Diarmaid MacCulloch in his History of Christianity notes that Plato propelled this basic impulse in Christianity, to look beyond the immediate and everyday to the universal or ultimate. He figured it as a great imperative: ‘We should not be content with the shadows.’ So Christianity reworked the Myth of the Cave, in which human beings are from birth chained up in the darkness, unable to see the real.
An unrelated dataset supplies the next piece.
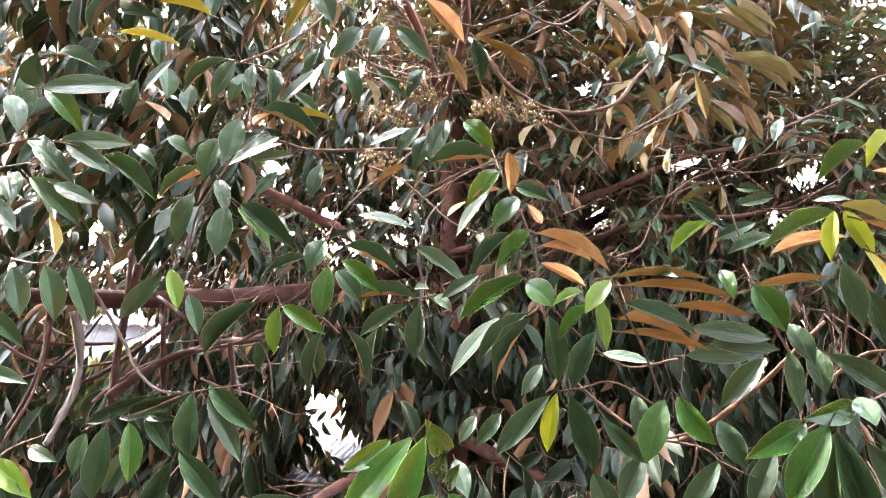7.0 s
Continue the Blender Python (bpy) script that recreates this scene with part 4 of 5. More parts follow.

It’s a trace of this great upward straining of the soul to be free of its chains, historic and obscure now, that returns every year, still, as the idea of Christmas.

Look in collection of essays entitled Plato and the English Imagination, and you find  Milton and Traherne and Blake all wrote the poetry of the ‘Platonic ascent’ . This in turn became the work that inspired the great carol-writers, from from the classically educated Charles Wesley in the mid-eighteenth century to Fanny Alexander in the nineteenth.

For Blake it is the Eternal Forms we come to see.

Traherne meanwhile writes:

Sacred Heavenly Flame

That shining for us upon Earth by Night

Restores the World unto its Ancient Light

The native characters of Bliss, that were

Engraven in the Soul.


Transcendent Metaphysicks soar, abov

The reach of Physicks, to Eternal Lov,

Discovers GOD, and brings the Angels down

Makes known the Soul, and what it shews doth crown.

It walks among Invisibles.

And this is also the world we relive in Hark the Herald Angels Sing and Angels from their Realms of Glory.

Milton is superbly hieratic:

O Adam, one almighty is, from whom

All things proceed, and up to him return,

If not depraved from good, created all

Such to perfection, one first matter all,

Indued with various forms, various degrees

Of substance, and in things that live, of life;

But more refined, more spiritous, and pure,

As nearer to him placed, or nearer tending

Each in their several several active spheres assigned,

Till body up to spirit work, in bounds

Proportioned to each kind.

In Wordsworth the power of Plato’s metaphysic of light and truth segues with the emerging Victorian cult of the innocent child as a cause of rejoicing:

Our childhood sits,

Our simple childhood sits, upon a throne

That hath more power than all the elements.

I guess not what this tells of being past,

Nor what it augurs of the life to come,

But so it is.

When Blake observed of Wordsworth that he was no Christian but a Platonist he was saying that for Wordsworth, as for Coleridge, the philosophy of Plato had a power that Christianity lacked. As A.W. Price puts it in one of the essays in Platonism and the English Imagination, it was ‘the power that can come to ideas, like a resurrection from the dead, when they are no longer believable,’ that Platonism carried forward.

And isn’t that exactly the power of the Christmas carol today, that we don’t believe, but we are most deeply moved?